Véronique VINCENT est morte le 5 octobre 2020 à l’âge de 68 ans seulement, des suites d’un cancer. Parisienne de naissance, elle avait émigré en Belgique, où elle était devenue dans les années 1980 une personnalité marquante de la scène musicale marginale, au point d’avoir avoir été la première chanteuse « belge » à avoir fait la « une » du magazine britannique New Musical Express (NME), en tant que chanteuse et parolière de deux groupes phares, le multifacette Aksak Maboul (qui a exploré les miniatures minimalistes avant de ferrailler avec la scène du Rock In Opposition européen) et The Honeymoon Killers (Les Tueurs de la lune de miel), qu’elle a intégré en 1980.
Menés par le chanteur et guitariste Yvon Vromman, les Tueurs… étaient à l’origine un groupe punk iconoclaste, irrévérencieux, drôle et bien allumé (écoutez Special Manubre, sorti en 1977), avant qu’ils n’opèrent avec leur second album (paru sous leur patronyme anglais The Honeymoon Killers) un virage plus pop, mais sans rien perdre de leur sens de la dérision dadaïste. Leur reprise « respec-tueuse » d’une chanson de Charles Trenet, Route Nationale 7, a connu un certain succès en single. Dans cet album, le groupe fusionne avec les deux fondateurs du groupe Aksak Maboul, Marc Hollander et Vincent Kenis, et Véronique VINCENT, fraîchement débarquée, s’y distingue sur quelques chansons en imprimant sa marque vocale, tantôt ondoyante (Décollage), tantôt affolée dans Laisse tomber les filles, de Serge Gainsbourg. Sur cette reprise, on peut l’entendre chanter tellement vite qu’elle se perd dans les paroles, et elle pousse un éclat de rire spontané avant de poursuivre son texte. La prise a été gardée telle quelle pour le disque.
Le groupe se dissout finalement en 1985, non sans avoir commencé à travailler sur un nouvel album. Il a fallu attendre 2014 pour voir enfin apparaître les enregistrements prévus pour ce mythique troisième album des « Killers », lequel est cette fois crédité à Aksak Maboul, qui se reforme autour de Marc Hollander et Véronique Vincent, avec des membres des Honeymoon Killers, et les participations de Blaine L. Reininger (Tuxedomooon), Michel Berckmans (Univers Zéro, Von Zamla), Catherine Jauniaux, etc. Malicieusement baptisé Ex-Futur Album (lire notre chronique), il contient des chansons enregistrées entre 1981 et 1983, avec quelques « overdubs » de 2014. L’album se distingue des précédents d’Aksak Maboul par une orientation avant-pop assumée, conduite par la voix aérienne et faussement détachée de Véronique VINCENT, son style chanté-parlé et ses textes ludiques, surréalistes, faussement naïfs, exprimant des émotions plus viscérales qu’il n’y paraît.
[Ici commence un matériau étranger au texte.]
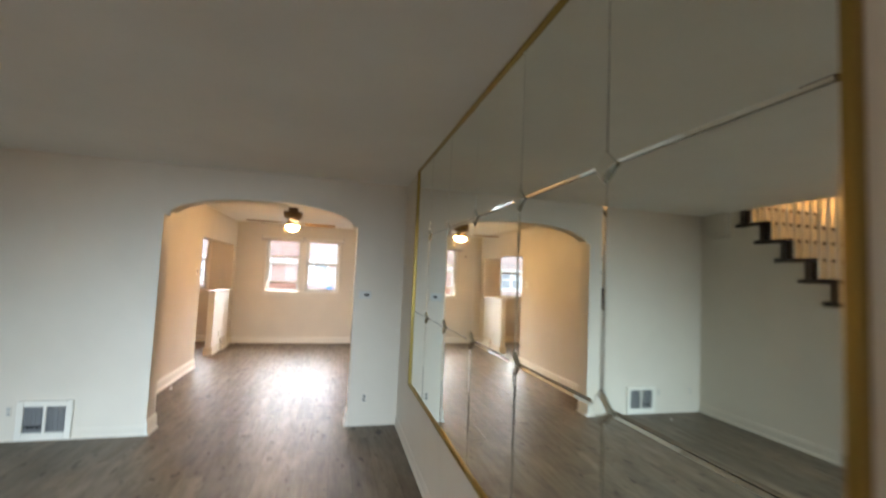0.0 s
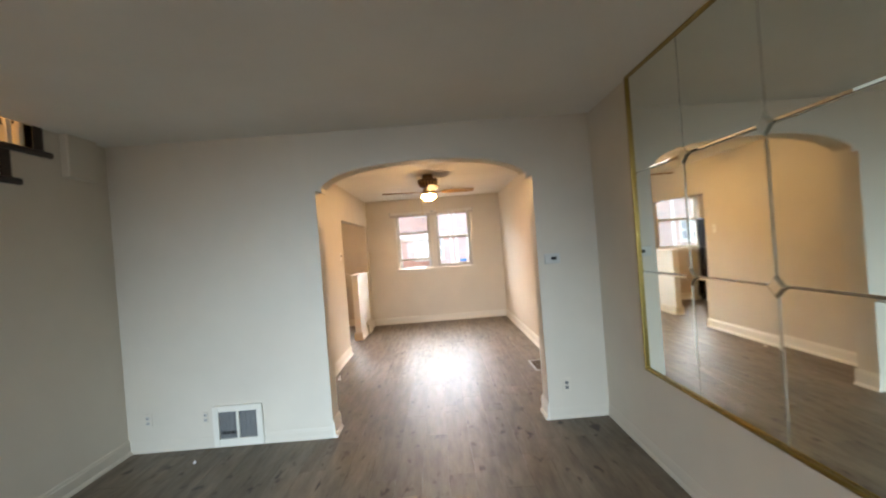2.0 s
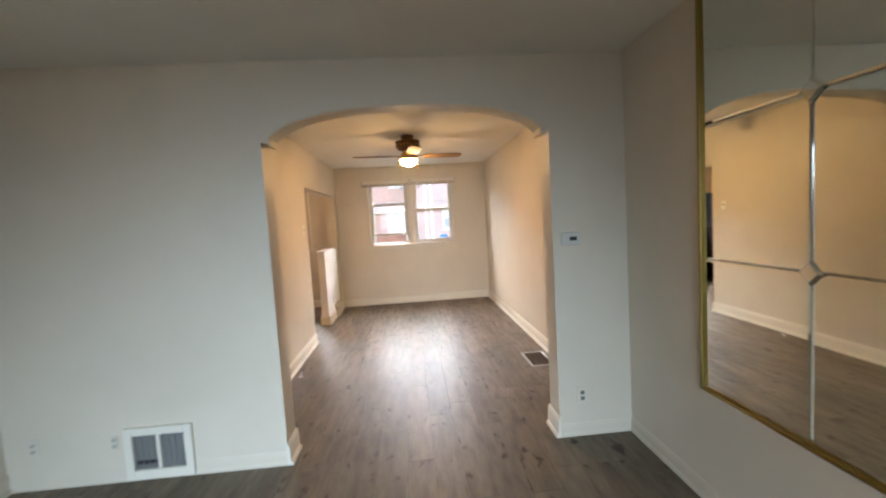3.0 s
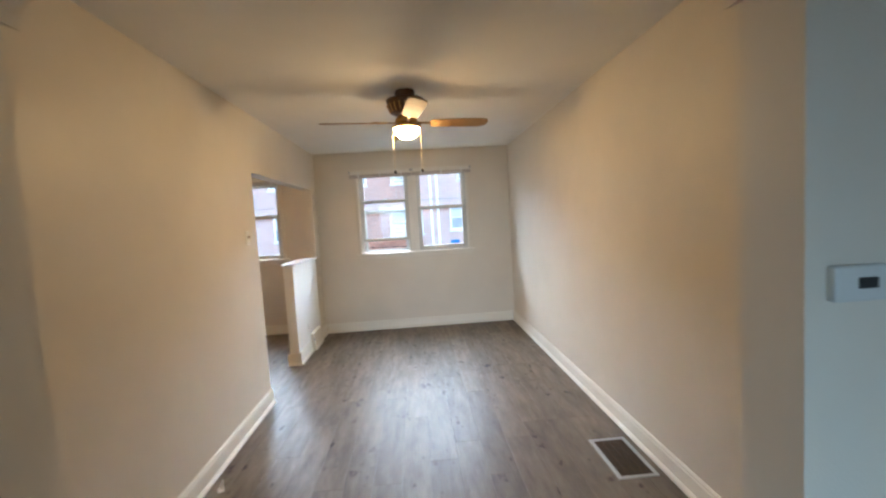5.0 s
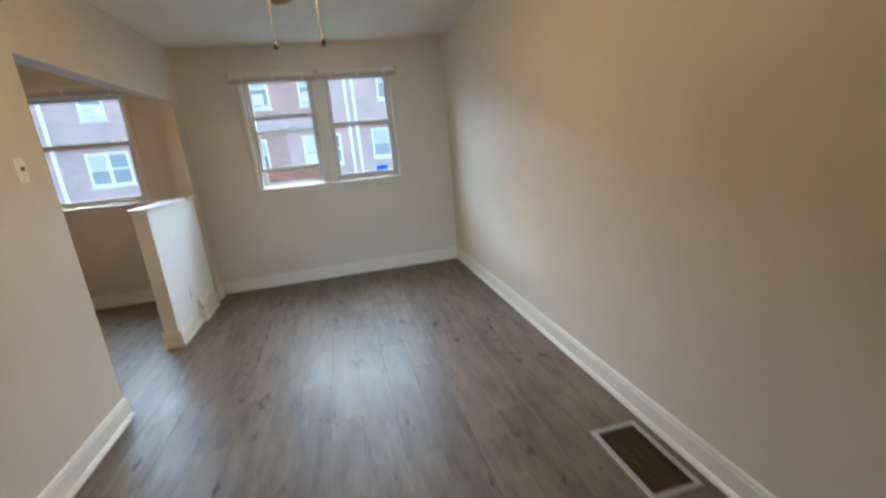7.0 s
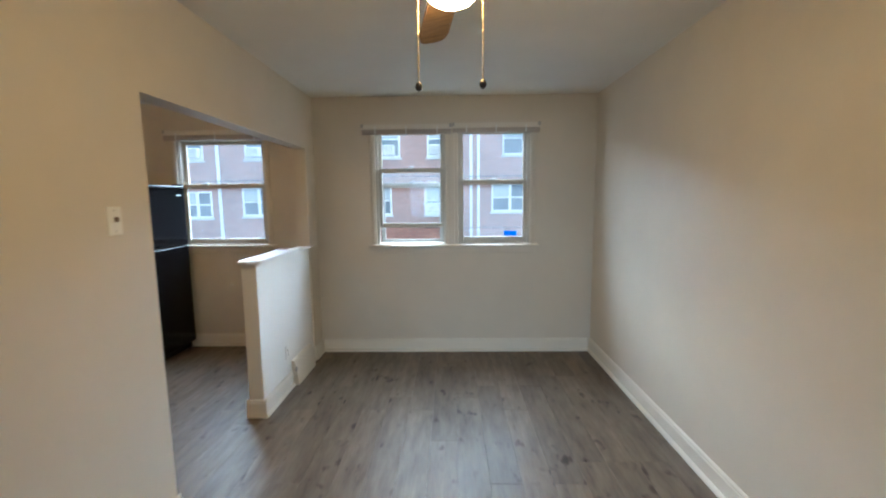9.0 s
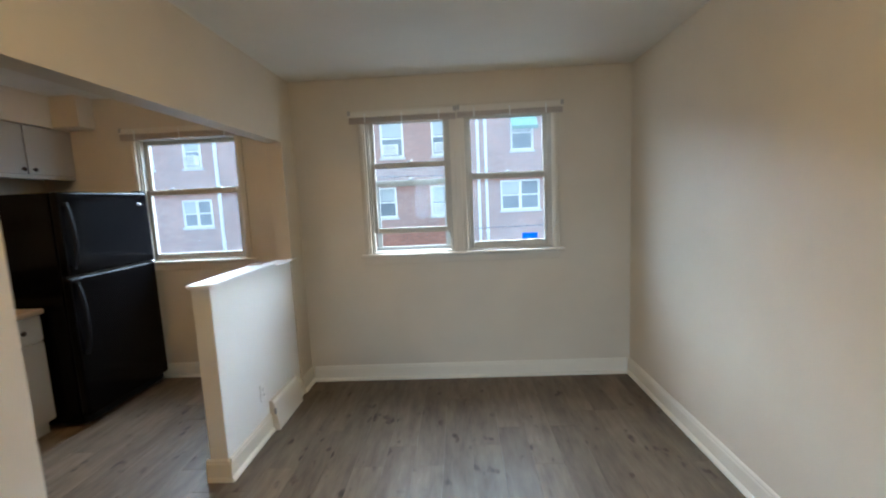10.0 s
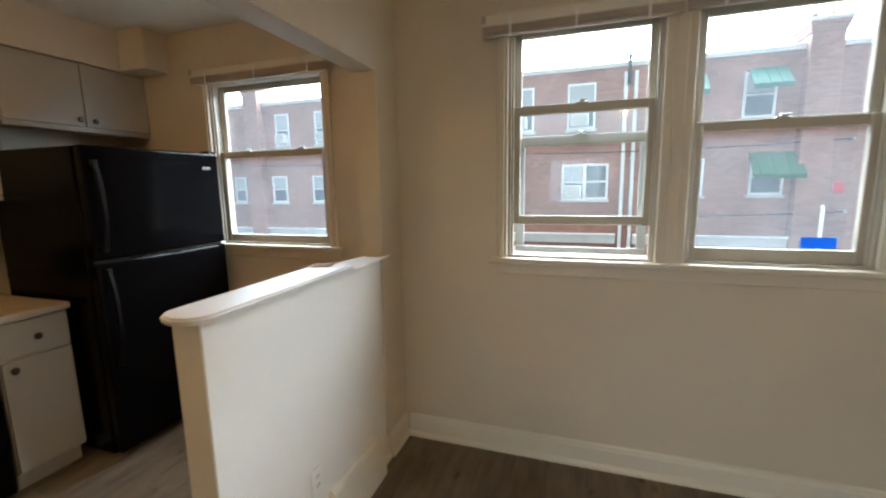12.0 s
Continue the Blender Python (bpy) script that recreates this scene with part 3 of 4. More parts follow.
# ---- small helpers for fittings ----
def cover_plate(name, at, face, w, h, label, category, kind="outlet", material=M_PLATE, socket=M_PLATE):
    """A wall plate that faces along face ('x+', 'x-', 'y-'), with sockets or a toggle."""
    ob = thing(name, at, label, category)
    x, y, z = at

    def local(u0, u1, v0, v1, d0, d1, bev=0.0):
        if face == "y-":
            return one(x + u0, x + u1, y - d1, y - d0, z + v0, z + v1, bev)
        if face == "x+":
            return one(x + d0, x + d1, y + u0, y + u1, z + v0, z + v1, bev)
        return one(x - d1, x - d0, y + u0, y + u1, z + v0, z + v1, bev)

    part("plate", local(-w / 2, w / 2, -h / 2, h / 2, -0.002, 0.006, 0.002), material, ob)
    if kind == "outlet":
        for v in (-0.02, 0.02):
            s = part("socket", local(-0.014, 0.014, v - 0.013, v + 0.013, 0.005, 0.009, 0.003), socket, ob)
            # slots are raised black bars, their inner shade put into the colour
            part("slot", local(-0.007, -0.004, v - 0.004, v + 0.006, 0.008, 0.0095), M_DARK, s)
            part("slot", local(0.004, 0.007, v - 0.004, v + 0.006, 0.008, 0.0095), M_DARK, s)
    elif kind == "switch":
        part("toggle", local(-0.006, 0.006, -0.004, 0.016, 0.005, 0.02, 0.002), M_TOGGLE, ob, "brown toggle lever")
        for v in (-0.042, 0.042):
            part("screw", local(-0.003, 0.003, v - 0.003, v + 0.003, 0.005, 0.0075, 0.001), M_STEEL, ob)
    else:
        for v in (-0.03, 0.03):
            part("screw", local(-0.003, 0.003, v - 0.003, v + 0.003, 0.005, 0.0075, 0.001), M_STEEL, ob)
    return ob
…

L’accueil critique et public de cet Ex-Futur Album est tellement positif qu’Aksak Maboul reprend bien vite la route de la scène, avec le concours de deux membres du groupe Amatorski et Faustine Hollander, qui n’étaient même pas nés à l’époque où ont été écrites ces chansons. Dans la foulée sort un disque de reprises (16 Visions of Ex-Futur, crédité à Véronique Vincent & Aksak Maboul) avec la participation d’artistes de la nouvelle scène électro-pop française (Flavien Berger, Aquaserge, Laetitia Sadier, Forever Pavot, Marc Collin) et quelques autres (Burnt Friedman, Lena Willikens, Hello Skinny).
La verve littéraire et vocale de Véronique VINCENT s’est ensuite déployée sur deux autres albums d’Aksak Maboul, le double Figures (2020), qui a bénéficié du concours de nombreux invités, et Une histoire de VV, présenté comme un « songspiel » de dimension théâtrale.
Véronique VINCENT était également plasticienne et passionnée par les arts visuels. Du reste, c’est elle qui a réalisé le dessin de la pochette de Figures et, lors des concerts d’Aksak Maboul relatifs à cet album, en plus de chanter, elle peignait en direct sur scène, et ses peintures étaient projetées sur écran.
D’après Marc Hollander, son compagnon à la scène, en studio comme à la ville et qui a annoncé sa disparition sur les réseaux sociaux, Véronique VINCENT, malgré sa maladie, continuait ces derniers temps « à faire ce qui lui tenait à cœur: finir des textes de chansons et enregistrer des voix pour un prochain disque, dessiner et peindre ».
Artiste pluridisciplinaire, Véronique VINCENT laisse une œuvre singulière, dont la légèreté et l’ingénuité se doublaient d’une pincée de cynisme et de poésie excentrique.
R.I.P. l’artiste. Nous adressons nos condoléances à tous ses proches.